GPX files, with a .gpx extension, is the most common of the many GPS data output formats. Like KML, it is based on XML, so it is text-based markup. GPX can contain both waypoints and tracks/routes. For tracks, there will be multiple points that describe the route. That portion of the GPX file will look something like this:
<trk> <name>Golden Gate Bridge Welcome Center to Vista Point</name> <number>1</number> <trkseg> <trkpt lat="37.8077333" lon="-122.4750286"> <name>TP001</name> </trkpt> <trkpt lat="37.80771" lon="-122.47502"> <name>TP002</name> </trkpt> <trkpt lat="37.8077" lon="-122.47502"> <name>TP003</name> </trkpt> ... </trkseg> </trk>
GPX is often used to track and share a certain route, such as a hike or run. It’s also the format accepted by OpenStreetMap, a community that has used GPS traces to create a map of the world.
GPI, with a .gpi extension is a Garmin file format. It’s one of many formats that OpenStreetMap recommends converting to GPX. You can see all the GPS trace formats on the OpenStreetMap site.
Geographic data may not be the first thing you think of when it comes to spreadsheets and other tabular data formats. That said, a spreadsheet is one of the easiest files to share and remains very human-readable. For that reason, you’ll often find location data stored in Excel, Numbers, Google Sheets, or other spreadsheet formats.

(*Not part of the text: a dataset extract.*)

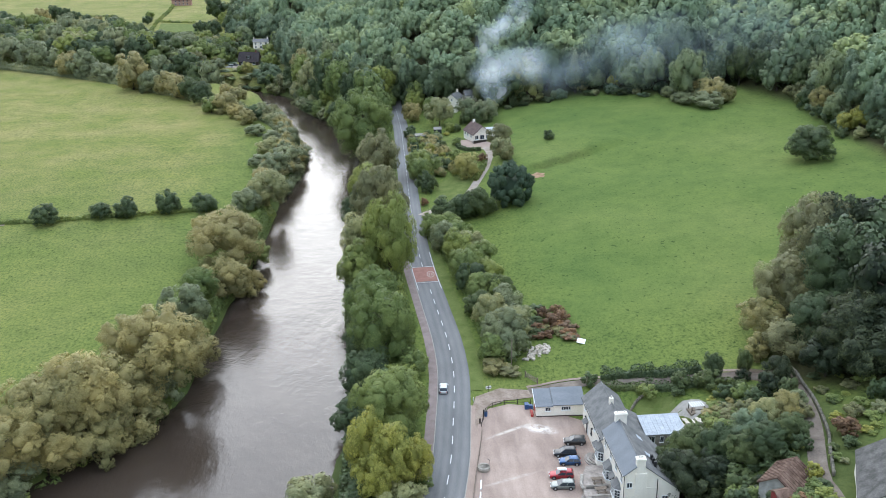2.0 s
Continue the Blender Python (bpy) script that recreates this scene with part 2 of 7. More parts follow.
# ---- the lie of the land ----
WATER_Z = -6.0
RIVER = [(-130, -120, 34), (-90, 35, 31), (-62, 84, 30), (-49, 106, 29), (-40.2, 125, 27.5), (-33, 145, 22.3), (-26.8, 161, 17), (-26.2, 196, 15.2), (-25, 250, 12), (-24, 303, 11),
         (-19.8, 333, 11), (-21.5, 365, 10.5), (-33.5, 405, 10), (-44.5, 440, 9), (-56, 472, 8.5), (-92, 508, 8.5), (-190, 564, 8), (-420, 650, 8), (-900, 760, 8)]
ROAD = [(-14.5, 20), (-3.8, 70), (4.5, 110), (7.0, 122), (8.75, 132.5), (9.9, 143.5), (11.0, 155), (11.5, 165), (11.2, 178), (10.2, 191), (9.1, 205), (8.3, 215), (7.5, 230), (6.95, 250),
        (6.65, 275), (6.65, 309), (6.6, 346), (6.4, 376), (5.3, 405), (4.4, 424)]
WOOD = [(-150, 2600), (-122, 850), (-100, 640), (-60, 610), (-64, 560), (-53, 512), (-41, 480), (-27, 440), (-9, 414), (3, 418), (20, 398), (45, 392), (92, 398), (112, 379), (143, 384), (152, 335),
        (145, 285), (143, 250), (150, 215), (100, 190), (80, 176), (67, 152), (66, 138), (80, 122), (150, 100), (2600, 60), (2600, 2600)]


def smooth(a, b, v):
    t = np.clip((v - a) / (b - a), 0, 1)
    return t * t * (3 - 2 * t)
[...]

Alternatively, spreadsheet-equivalent formats like CSV or tab-delimited files are a way to store data without requiring a specific spreadsheet application. These can typically be imported as a spreadsheet.
Unlike other formats that are specific to geographic data, there is no schema for how locations are stored in spreadsheets. Among the conventions, however, are to have separate columns for levels of data. For example:
- State of Province
These can be turned into geographic data by geocoding the address or location data. Some geocoders require the individual location pieces, while others want a single field.
Other methods of storing geographic data are to store latitude and longitude coordinates directly, usually in two columns.